I'm having Donald Trump visions at the moment. I can feel a bouffant coming on.

Anonymous said...

Trust someone from Northern Irelans to get a worthy mention!

You look smart in that there cloak hi

Anonymous said...

I can't believe I read every single word of this post ... quite lovely, it is, and I appreciate the chance to get to know you better, because I know you'll never be bothered to come to Minnesota, USA. Why would you, you're going to Canada.

Anonymous said...

you got me thinking about school days too. great post Tina.

Anonymous said...

"I can't believe I read every single word of that post". Jeez, thanks Indiana Jones. Going on my record of travelling up to now, I'd agree with you and say that my chances of ever making it to Minnesota are slim. But you never know what life throws at you, do you?

I'd also like to thank SID for his contribution to the comments - very much appreciate you taking the effort, it must've been a supreme one after all that Bush.

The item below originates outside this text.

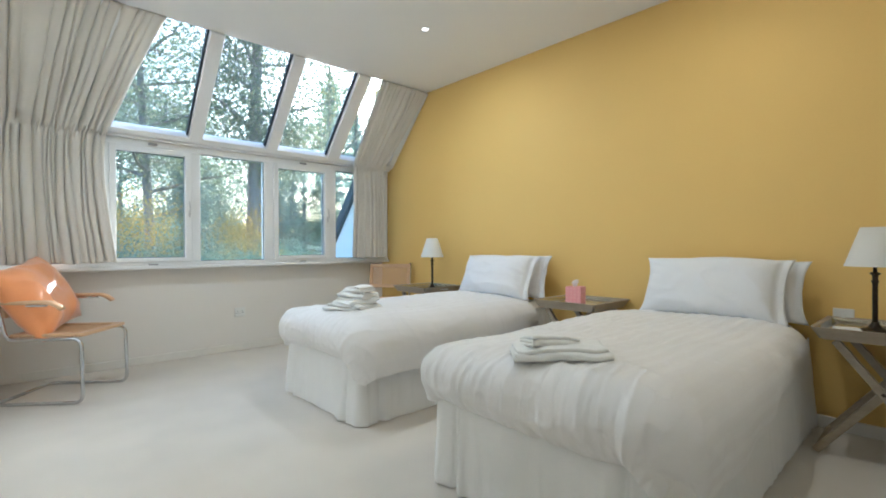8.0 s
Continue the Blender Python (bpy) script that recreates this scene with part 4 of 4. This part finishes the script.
gv, gf, steps = [], [], [-400, -150, -80, -50, -35, -25, -18, -12, -7, -3, 1, 5, 9, 14, 20, 28, 38, 50, 70, 110, 200, 400]
for yy in steps:
    for xx in steps:
        gv.append((xx + 1, yy + 11, ground_z(xx + 1, yy + 11)))
ns = len(steps)
for j in range(ns - 1):
    for i in range(ns - 1):
        gf.append((j * ns + i, j * ns + i + 1, (j + 1) * ns + i + 1, (j + 1) * ns + i))
me = bpy.data.meshes.new("ground")
me.from_pydata(gv, [], gf)
me.materials.append(GRASS)
tagged(new("ground", me), "sloping mown lawn round the house", "lawn", kind="structure")


def leaves(name, centres, spread, count, size, material, parent, seed, flat=1.0, droop=0.0):
    """Many small folded leaves round the given centres, as one mesh."""
    g = np.random.default_rng(seed)
    c = np.array(centres)[g.integers(0, len(centres), count)]
    p = c + g.normal(0, 1, (count, 3)) * np.array((spread, spread, spread * flat))
    p[:, 2] -= droop * np.abs(g.normal(0, 1, count))
    a = g.normal(0, 1, (count, 3))
    a /= np.linalg.norm(a, axis=1)[:, None]
    b = np.cross(a, g.normal(0, 1, (count, 3)))
    b /= np.linalg.norm(b, axis=1)[:, None]
    n = np.cross(a, b)
    s = (size * g.uniform(0.6, 1.4, count))[:, None]
    v = np.stack((p - a * s, p + b * s * 0.5 + n * s * 0.15, p + a * s, p - b * s * 0.5 + n * s * 0.15), 1).reshape(-1, 3)
    k = np.arange(count) * 4
    f = np.concatenate((np.stack((k, k + 1, k + 2), 1), np.stack((k, k + 2, k + 3), 1)))
    me = bpy.data.meshes.new(name)
    me.from_pydata(v.tolist(), [], f.tolist())
    me.materials.append(material)
    ob = new(name, me)
    ob.parent = parent
    return ob


def tree(x, y, high, thick, seed, material, count, size, label, start=0.3, reach=0.30, conifer=False, spread=0.45):
    rnd = random.Random(seed)
    z0 = ground_z(x, y)
    t = thing("tree", pose(x, y, z0 - 0.05), label, "tree", "garden trees")
    bend = [rnd.uniform(-0.25, 0.25) for _ in range(4)]

    def axis(q):
        return Vector((bend[0] * math.sin(q * 3 + bend[1] * 9), bend[2] * math.sin(q * 2.6 + bend[3] * 9), q * high))

    part("trunk", tube([axis(q / 14) for q in range(15)], lambda q: thick * (1 - 0.88 * q) * (1.25 if q == 0 else 1), 10), BARK, t, smooth=True)
    tips, limbs = [], []
    n = 46 if conifer else 26
    for k in range(n):
        q = start + (1 - start) * (k + rnd.random()) / n * 0.97
        a = k * 2.4 + rnd.uniform(-0.5, 0.5)
        ln = high * reach * ((1 - q) * 1.1 + 0.08 if conifer else (0.55 + 0.6 * math.sin(math.pi * min(1, (q - start) / (1 - start) * 0.8 + 0.15)))) * rnd.uniform(0.7, 1.2)
        up = rnd.uniform(-0.25, 0.05) if conifer else rnd.uniform(0.15, 0.75)
        base = axis(q)
        pts = [base + Vector((math.cos(a), math.sin(a), up)) * ln * s + Vector((rnd.uniform(-1, 1), rnd.uniform(-1, 1), rnd.uniform(-0.5, 0.8))) * 0.06 * ln * s for s in (0, 0.25, 0.5, 0.75, 1.0)]
        limbs.append(tube(pts, lambda s, r=thick * (1 - q) * 0.42 + 0.012: r * (1 - 0.85 * s), 5))
        tips += pts[1:] if conifer else pts[2:]
        for _ in range(2 if conifer else 4):
            i = rnd.randrange(1, 5)
            e = pts[i] + Vector((rnd.uniform(-1, 1), rnd.uniform(-1, 1), rnd.uniform(-0.4, 0.5) if conifer else rnd.uniform(-0.1, 0.9))) * ln * 0.38
            mid = pts[i].lerp(e, 0.5) + Vector((rnd.uniform(-1, 1), rnd.uniform(-1, 1), rnd.uniform(-1, 1))) * ln * 0.04
            limbs.append(tube([pts[i], mid, e], lambda s: 0.010 * (1.2 - s) + 0.004, 4))
            tips += [mid, e]
    part("limbs", join(*limbs), BARK, t, "bare branching limbs")
    leaves("crown", tips, spread, count, size, material, t, seed, flat=0.55 if conifer else 0.8, droop=0.15 if conifer else 0.0)
    return t


tree(5.3, 20.5, 15, 0.24, 1, L_GREEN, 92000, 0.040, "tall broadleaf tree with thinning green leaves", 0.20, 0.145, spread=0.60)
tree(2.6, 21.5, 13, 0.15, 2, L_GREEN, 64000, 0.038, "slender birch with fine dull green leaves", 0.2, 0.27, spread=0.60)
tree(8.8, 22.5, 12, 0.11, 3, L_AUTUMN, 3600, 0.036, "thin tree with few autumn leaves", 0.3, 0.30, spread=0.36)
tree(0.6, 24.0, 15, 0.2, 4, L_FIR, 56000, 0.038, "tall blue-green conifer with drooping boughs", 0.08, 0.20, True, 0.34)
tree(11.9, 26.0, 16, 0.15, 20, L_FIR, 20000, 0.040, "tall blue-green pine with open boughs", 0.25, 0.20, True, 0.34)
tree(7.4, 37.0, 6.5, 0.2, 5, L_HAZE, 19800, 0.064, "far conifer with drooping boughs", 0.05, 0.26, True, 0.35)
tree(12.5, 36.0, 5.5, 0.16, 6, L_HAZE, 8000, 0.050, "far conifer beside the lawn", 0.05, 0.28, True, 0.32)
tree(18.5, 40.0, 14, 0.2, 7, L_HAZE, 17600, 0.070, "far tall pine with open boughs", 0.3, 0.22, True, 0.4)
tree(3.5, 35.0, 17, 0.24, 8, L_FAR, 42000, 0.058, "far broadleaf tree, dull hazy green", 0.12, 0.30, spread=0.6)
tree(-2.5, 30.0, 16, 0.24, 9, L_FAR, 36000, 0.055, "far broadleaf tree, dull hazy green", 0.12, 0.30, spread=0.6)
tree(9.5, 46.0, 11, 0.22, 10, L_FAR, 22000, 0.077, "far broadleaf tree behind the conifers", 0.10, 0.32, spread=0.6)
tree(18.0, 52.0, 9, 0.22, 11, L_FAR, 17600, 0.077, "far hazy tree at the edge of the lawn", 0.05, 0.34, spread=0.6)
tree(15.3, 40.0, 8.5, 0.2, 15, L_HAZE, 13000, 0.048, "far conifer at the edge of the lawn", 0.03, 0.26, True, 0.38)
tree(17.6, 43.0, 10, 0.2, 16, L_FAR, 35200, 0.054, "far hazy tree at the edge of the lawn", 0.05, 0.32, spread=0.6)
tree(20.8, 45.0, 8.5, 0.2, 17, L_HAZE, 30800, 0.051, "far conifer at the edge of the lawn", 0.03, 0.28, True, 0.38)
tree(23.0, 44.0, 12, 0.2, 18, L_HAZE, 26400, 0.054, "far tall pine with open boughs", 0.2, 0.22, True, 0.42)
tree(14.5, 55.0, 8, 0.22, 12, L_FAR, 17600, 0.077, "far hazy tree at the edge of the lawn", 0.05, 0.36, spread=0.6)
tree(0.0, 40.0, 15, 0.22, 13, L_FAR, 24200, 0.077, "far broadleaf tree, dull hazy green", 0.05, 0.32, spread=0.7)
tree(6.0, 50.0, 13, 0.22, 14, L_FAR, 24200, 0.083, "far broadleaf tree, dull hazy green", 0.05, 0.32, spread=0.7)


def shrub(x, y, wide, high, seed, material, count, size, label):
    rnd = random.Random(seed)
    z0 = ground_z(x, y)
    t = thing("shrub", pose(x, y, z0 - 0.03), label, "shrub", "garden shrubs")
    stems, tips = [], []
    for k in range(16):
        a, r = rnd.uniform(0, 6.28), wide * math.sqrt(rnd.random())
        h = high * (1 - 0.6 * (r / wide) ** 2) * rnd.uniform(0.7, 1.05)
        e = Vector((r * math.cos(a), r * math.sin(a), h))
        stems.append(tube([(0, 0, 0), (e.x * 0.4, e.y * 0.4, h * 0.5), e], lambda s: 0.02 * (1.1 - s), 4))
        tips += [e, e * 0.8, Vector((e.x * 0.9, e.y * 0.9, h * 0.55)), Vector((e.x, e.y, h * 0.25))]
    part("stems", join(*stems), BARK, t)
    leaves("foliage", tips, 0.22 * wide + 0.1, count, size, material, t, seed, 0.8)


for k, (x, y, w, h, mt, label) in enumerate(((1.4, 17.0, 1.3, 1.4, L_RHODO, "dark evergreen shrub in the garden"), (3.2, 17.5, 1.2, 1.3, L_RHODO, "dark evergreen shrub in the garden"), (4.6, 18.0, 1.2, 1.15, L_RHODO, "dark evergreen shrub in the garden"), (2.1, 18.8, 1.1, 2.6, L_AUTUMN, "yellow and orange autumn shrub"), (4.7, 19.9, 0.8, 2.9, L_AUTUMN, "yellow and orange autumn shrub"), (0.2, 18.0, 1.4, 1.7, L_RHODO, "dark evergreen shrub in the garden"), (9.6, 21.5, 0.8, 0.75, L_GREEN, "low green shrub beside the lawn"), (6.6, 21.0, 0.8, 0.9, L_GREEN, "low green shrub beside the lawn"), (-0.8, 19.5, 1.3, 2.6, L_GREEN, "green shrub in the garden"))):
    shrub(x, y, w, h, 30 + k, mt, 11000 if mt is L_AUTUMN else 18000, 0.025, label)

# woods beyond the lawn
g = np.random.default_rng(12)
wood = [(float(a), float(b), ground_z(a, b) + float(h) * (3.2 + 1.6 * math.sin(a * 0.55) + 0.9 * math.sin(a * 1.7))) for a, b, h in zip(g.uniform(-16, 34, 900), g.uniform(58, 68, 900), g.uniform(0.02, 1.0, 900))]
base = tagged(thing("far_woods", pose(0, 0, 0), "hazy green woods beyond the lawn", "woods"), kind="stuff")
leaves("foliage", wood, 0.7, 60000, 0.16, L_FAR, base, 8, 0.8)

# fir hedge and litter beyond the hall window
for k, (x, y) in enumerate(((-3.2, 7.6), (-4.4, 7.9), (-5.7, 8.0), (-7.0, 8.2), (-3.9, 9.2), (-2.4, 9.0))):
    tree(x, y, 5.5, 0.09, 60 + k, L_FIR, 24000, 0.036, "dense young fir with boughs to the ground", 0.03, 0.28, True, 0.17)
g = np.random.default_rng(7)
lit = [(float(a), float(b), -0.315) for a, b in zip(g.uniform(-7, -2, 400), g.normal(6.75, 0.25, 400))]
base = thing("leaf_litter", pose(0, 0, 0), "brown fallen leaves scattered along the hedge", "leaves")
tagged(base, kind="stuff")
leaves("litter", lit, 0.05, 1500, 0.028, leaf_mat("fallen leaves", (0.12, 0.06, 0.03), (0.32, 0.18, 0.08)), base, 5, 0.05)

# neighbouring roof slope seen past the last pane
LEAD = mat("dark slate edge", (0.06, 0.07, 0.08), 0.5, vary=0.15)
t = thing("dormer_cheek", pose(0, 0, 0), "white rendered gable cheek with a dark sloping slate verge", "gable")
bm = bmesh.new()
pts = [(11.75, -0.35), (14.6, -0.35), (14.6, -0.34), (11.75, 2.97)]
vs = [bm.verts.new((3.8, a, c)) for a, c in pts] + [bm.verts.new((3.95, a, c)) for a, c in pts]
for f in ((0, 1, 2, 3), (4, 7, 6, 5), (0, 4, 5, 1), (1, 5, 6, 2), (2, 6, 7, 3), (3, 7, 4, 0)):
    bm.faces.new([vs[q] for q in f])
bmesh.ops.recalc_face_normals(bm, faces=bm.faces)
part("cheek", bm, CEIL, t, "white rendered cheek")
part("roof_edge", box(bmesh.new(), -0.06, 0.20, 0, 4.4, -0.02, 0.13, bevel=0.01), LEAD, t, "dark slate verge", m=pose(3.8, 11.73, 2.99, -49.3, 0, 0))

# ---- oak boards of the hall floor ----
OAK = bpy.data.materials.new("oiled oak boards")
OAK.use_nodes = True
n, l = OAK.node_tree.nodes, OAK.node_tree.links
b = n["Principled BSDF"]
co, mp, info = n.new("ShaderNodeTexCoord"), n.new("ShaderNodeMapping"), n.new("ShaderNodeObjectInfo")
off = n.new("ShaderNodeVectorMath")
off.operation = "MULTIPLY_ADD"
off.inputs[1].default_value = (7, 13, 5)
l.new(info.outputs["Random"], off.inputs[0])
l.new(co.outputs["Object"], off.inputs[2])
mp.inputs["Scale"].default_value = (1.5, 12, 12)
l.new(off.outputs[0], mp.inputs[0])
wave = n.new("ShaderNodeTexNoise")
wave.inputs["Scale"].default_value, wave.inputs["Detail"].default_value, wave.inputs["Distortion"].default_value = 2.2, 7, 1.6
l.new(mp.outputs[0], wave.inputs[0])
ramp = n.new("ShaderNodeValToRGB")
ramp.color_ramp.elements[0].position, ramp.color_ramp.elements[0].color = 0.34, (0.35, 0.24, 0.125, 1)
ramp.color_ramp.elements[1].position, ramp.color_ramp.elements[1].color = 0.64, (0.49, 0.35, 0.195, 1)
l.new(wave.outputs[0], ramp.inputs[0])
hsv, val = n.new("ShaderNodeHueSaturation"), n.new("ShaderNodeMapRange")
val.inputs[3].default_value, val.inputs[4].default_value = 0.82, 1.15
l.new(info.outputs["Random"], val.inputs[0])
l.new(val.outputs[0], hsv.inputs["Value"])
l.new(ramp.outputs[0], hsv.inputs["Color"])
l.new(hsv.outputs[0], b.inputs["Base Color"])
b.inputs["Roughness"].default_value = 0.38
bp = n.new("ShaderNodeBump")
bp.inputs["Strength"].default_value, bp.inputs["Distance"].default_value = 0.15, 0.002
l.new(wave.outputs[0], bp.inputs["Height"])
l.new(bp.outputs[0], b.inputs["Normal"])
hall_floor = bpy.data.objects["floor_hall_base"]
# Shadow gap beside the ledge skirting, put in as a dark strip.
part("border_board", boxes((-0.186, -0.142, 2.332, 3.543, -0.012, 0.0015), bevel=0.001), mat("dark shadow-gap brown", (0.20, 0.125, 0.065), 0.45, vary=0.15, scale=6, stretch=(6, 1, 6)), hall_floor, "dark strip for the shadow gap along the ledge")
rnd = random.Random(12)
y = 2.28
BW = 0.235
while y < 3.55:
    x = -0.140 - rnd.uniform(0.0, 0.9)
    while x < 2.3:
        ln = rnd.choice((1.6, 1.9, 2.2))
        x0, x1 = max(x, -0.140), min(x + ln, 2.3)
        if x1 - x0 > 0.05:
            part("plank", boxes((x0, x1 - 0.0008, max(y, 2.332), min(y + BW, 3.557) - 0.0008, -0.012, 0.0), bevel=0.0008), OAK, hall_floor)
        x += ln
    y += BW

Thinking back to then, an awful lot of it was good and I can't think of many things that caused disappointment (football results, bad hair). I think a lot of people who did the university thing may also have memories of good times.

Anonymous said...

One of Emma's housemates also talks to herself in different voices. She also barks and looks through keyholes. Next time she looks through Emma's keyhole I'm gonna stick a pen through it. That'll learn her.

Anonymous said...

so where the fuck is your glam shot from the meat book? or the glom shot from the yearbook at least?

--aas

Anonymous said...

Tina, I've just realized that writing "I can't believe I read every word" is not quite what I wanted to convey -. How about "I was hanging on every word?

I'm with aas, I'd love to see your yearbook photo!

Anonymous said...

We don't have year books at our universities. I'll post a couple more pics in a sec, hang on.

Indiana Jones: I got what you were trying to convey, I was just being facetious.

Anonymous said...

Just lovely.

I didn't go to university but have a lot of friends who did. Uni talk always makes me wonder what I'd've been like if I had.

Anonymous said...

Love the added photos, and I thank you, as does the entirety of your reading audience. Apparently Pig and Taz are not awake this weekend. Thank god.

Anonymous said...

Love the pics T


Helped in the sobering process.

Anonymous said...

Yes, it's amazing what the adrenaline rush brought on from sheer terror can do for a person.

Anonymous said...

VERY cute!!! TA.

--aas

Anonymous said...

Tina Darling,
You really need to write a book loosely based on your life. You'd make millions. I'd by it for sure. I love to read your musings.

Anonymous said...

You couldn't make parts of it up, the rest of it can seem as dull as dishwater.